Goulets d’étranglement

Kristof van der stadt

Les informaticiens sont persuadés que la technologie résoudra tous les problèmes du monde. Mais la réalité est souvent bien décevante. Tel a d’ailleurs toujours été le cas, et la sagesse s’impose. ” There is an app for that “, était le slogan imaginé en 2009 lors du lancement de l’iPhone 3G d’Apple. Steve Jobs savait mieux que quiconque comment évoquer les nouveaux problèmes face aux consommateurs et aux entreprises, tout en abordant d’emblée dans l’autre main la solution toute faite. Un problème ? Voici une appli ou un service en ligne pour le résoudre. Telle était la croyance répandue en 2009, alors que 10 ans plus tard, les mêmes problèmes se posent toujours. Certes, certains services ou applis ont incontestablement changé notre vie. Mais en pratique, ils font souvent naître d’autres difficultés.
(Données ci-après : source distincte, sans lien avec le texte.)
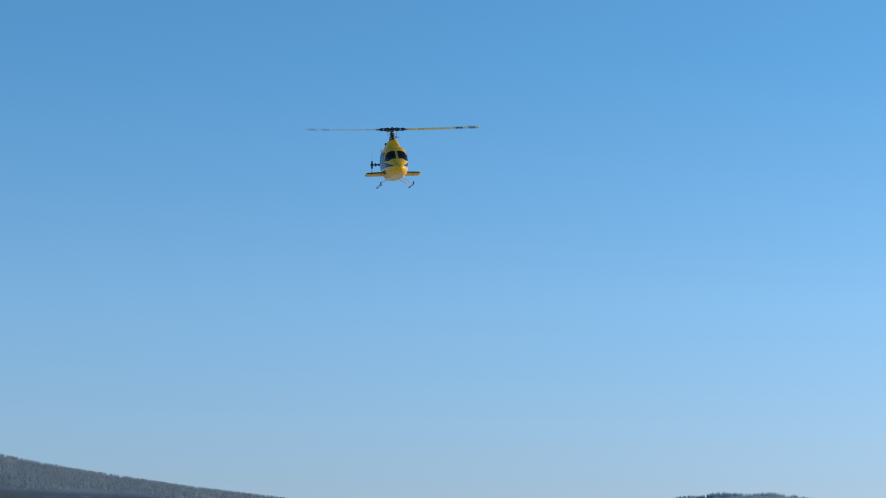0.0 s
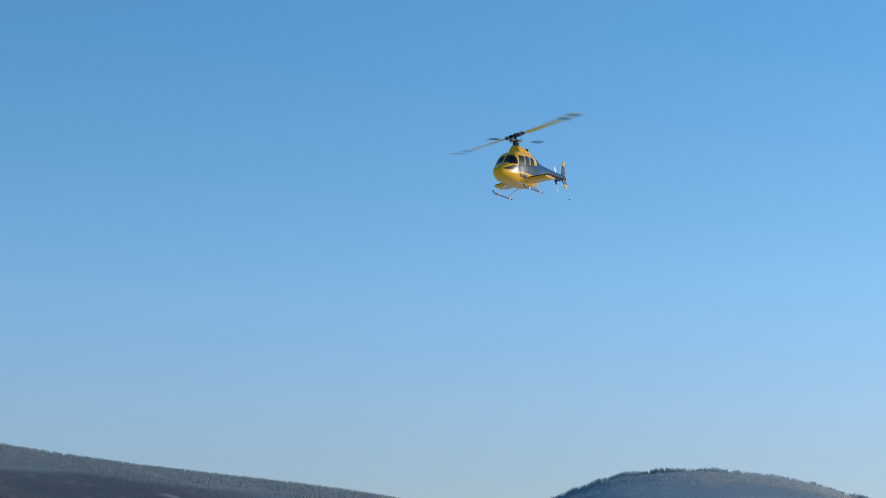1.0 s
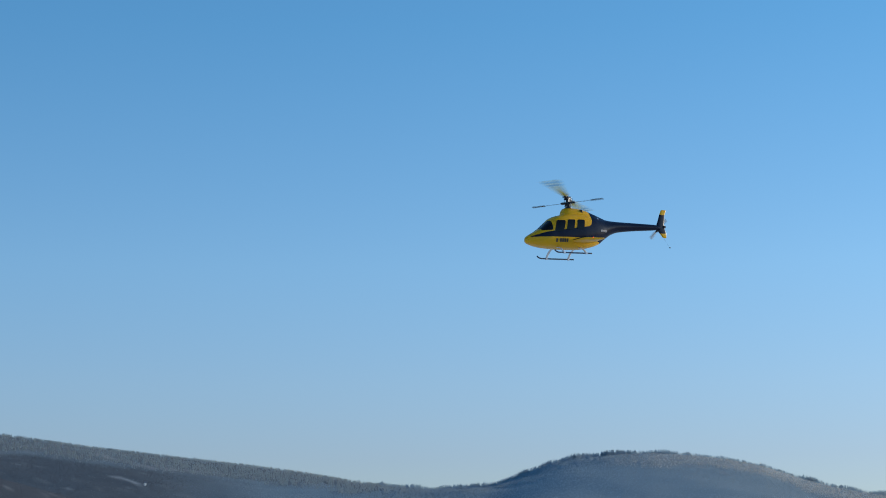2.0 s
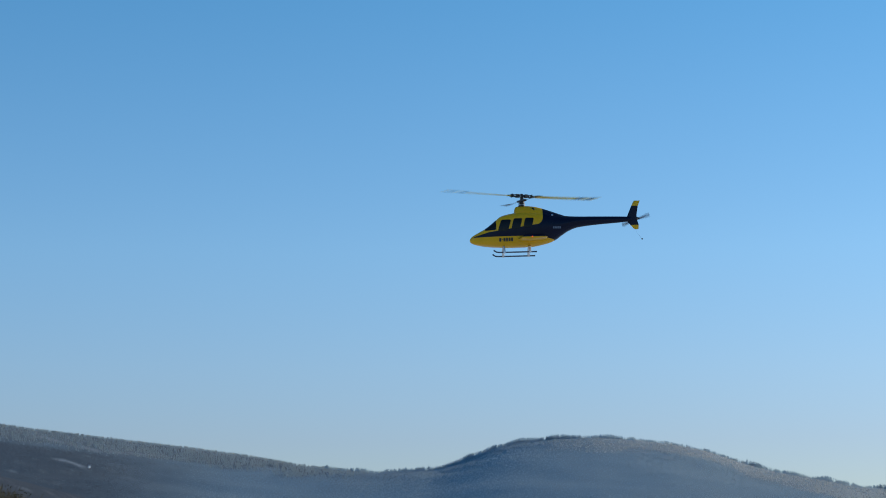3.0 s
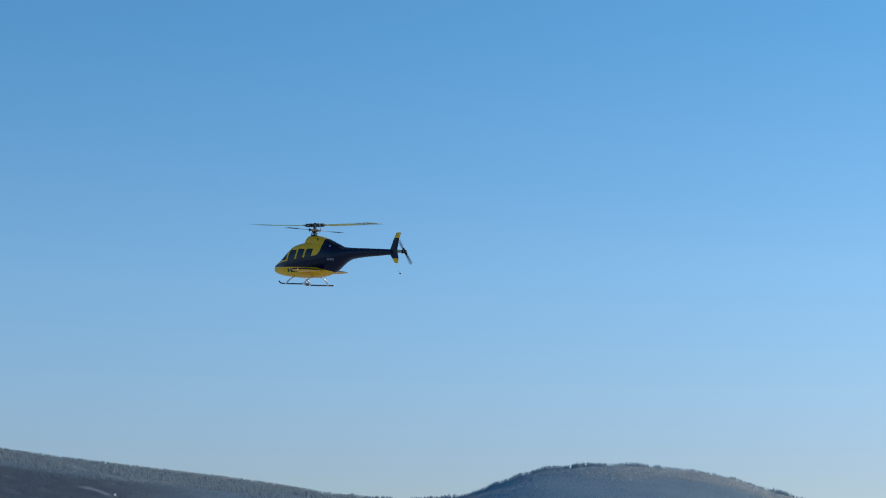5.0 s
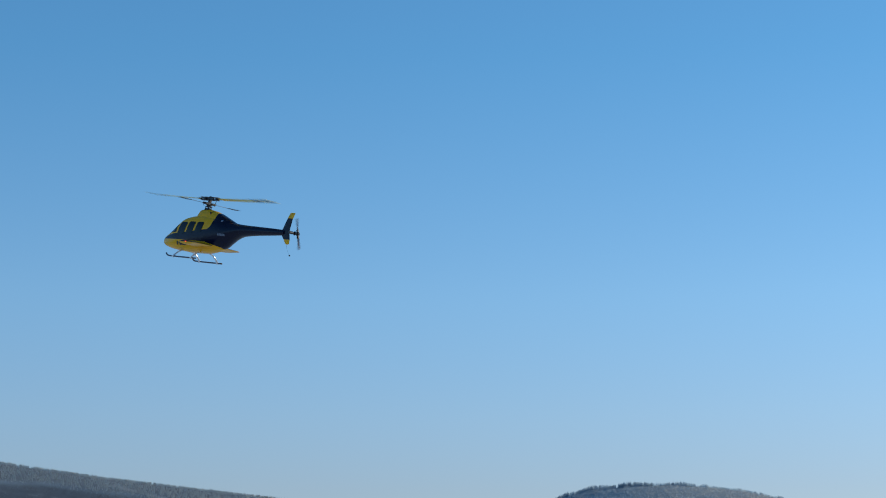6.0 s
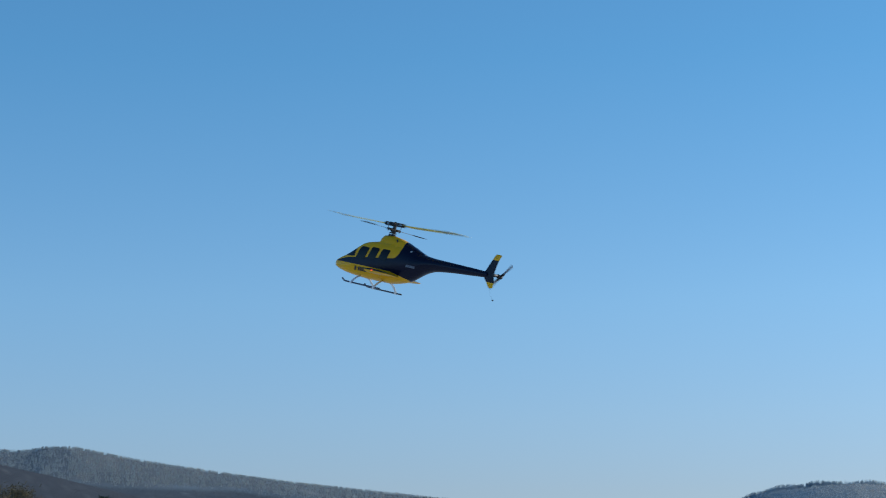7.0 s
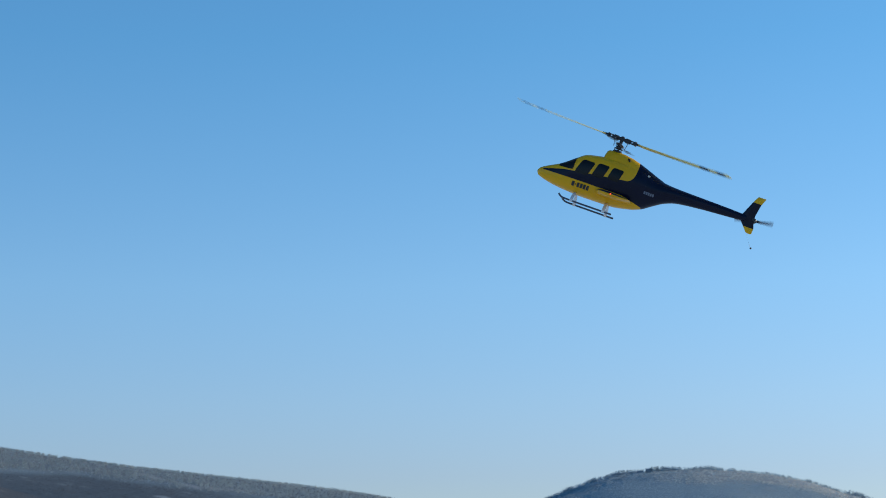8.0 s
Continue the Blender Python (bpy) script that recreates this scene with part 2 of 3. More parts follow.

L’IT a une fâcheuse tendance à vouloir régler les problèmes en en créant involontairement de nouveaux.

Prenez Waze. Pour ceux qui vivent sur une autre planète, Waze est la plus importante appli de navigation et de trafic au monde basée sur une communauté, détenue depuis 2013 par Google. Si vous en croyez les chiffres de Waze, quelque 100 millions de conducteurs utilisent cette appli de navigation. ‘Outsmarting traffic, together’ est leur slogan. Mais alors que Waze doit nous faire éviter les files, l’appli crée désormais de nouveaux embouteillages sur les routes secondaires et aux carrefours de routes minuscules où personne ne passait jamais. Waze règle-t-il les problèmes de mobilité ? Pas vraiment, le goulet d’étranglement est déplacé, ou plutôt le goulet est scindé en de nombreux goulets.

Autre exemple : les systèmes de réservation en ligne. La promesse : fini les attentes aux caisses pour acheter un ticket pour une pièce de théâtre, un concert, un festival, etc. La réalité : nous devons désormais faire la queue en ligne, patienter dans des salles d’attente virtuelles pour finalement être contraints de participer à ce qu’il convient d’appeler une loterie. Le goulet est donc déplacé de l’off-line à l’on-line.

Encore un exemple ? Les applis bancaires cartonnent. La promesse : assurer un suivi de vos activités bancaires au bout des doigts. Mais que constate-t-on ? Que l’on contrôle en moyenne une fois par jour, voire davantage, le solde de ses comptes, ce qui surcharge l’infrastructure IT sous-jacente, les bases de données et les mainframes. Des plates-formes qui n’ont jamais été conçues pour cela et qui donnent du fil à retordre aux directions IT de nos banques. Demandez donc à Argenta comment de nouveaux goulets ont vu le jour… Et bien d’autres exemples pourraient être cités : streaming, e-commerce, réseaux, etc.

Bref, l’IT a une fâcheuse tendance à vouloir régler les problèmes en en créant involontairement de nouveaux. Non, la faute n’en incombe certainement pas toujours au département IT : il s’agit d’une question de gouvernance, de flux d’informations entre les différents acteurs de l’entreprise, de gestion au sens large ou encore d’aspects qui ne relèvent pas ou que peu de l’IT. Reste que pour le grand public, l’IT est pointée d’un doigt accusateur et a la réputation de mettre un emplâtre sur une jambe de bois, comme ce médecin qui vous soigne en vous prescrivant des médicaments ayant des effets secondaires pires que le mal. Si elle veut redorer son image, l’IT doit s’ériger en guide de la transformation numérique et pas seulement en exécutant. Ce n’est pas nouveau puisqu’en 2009 déjà, il était question d’alignement IT-business. Mais ce n’est pas une appli qui réglera la question.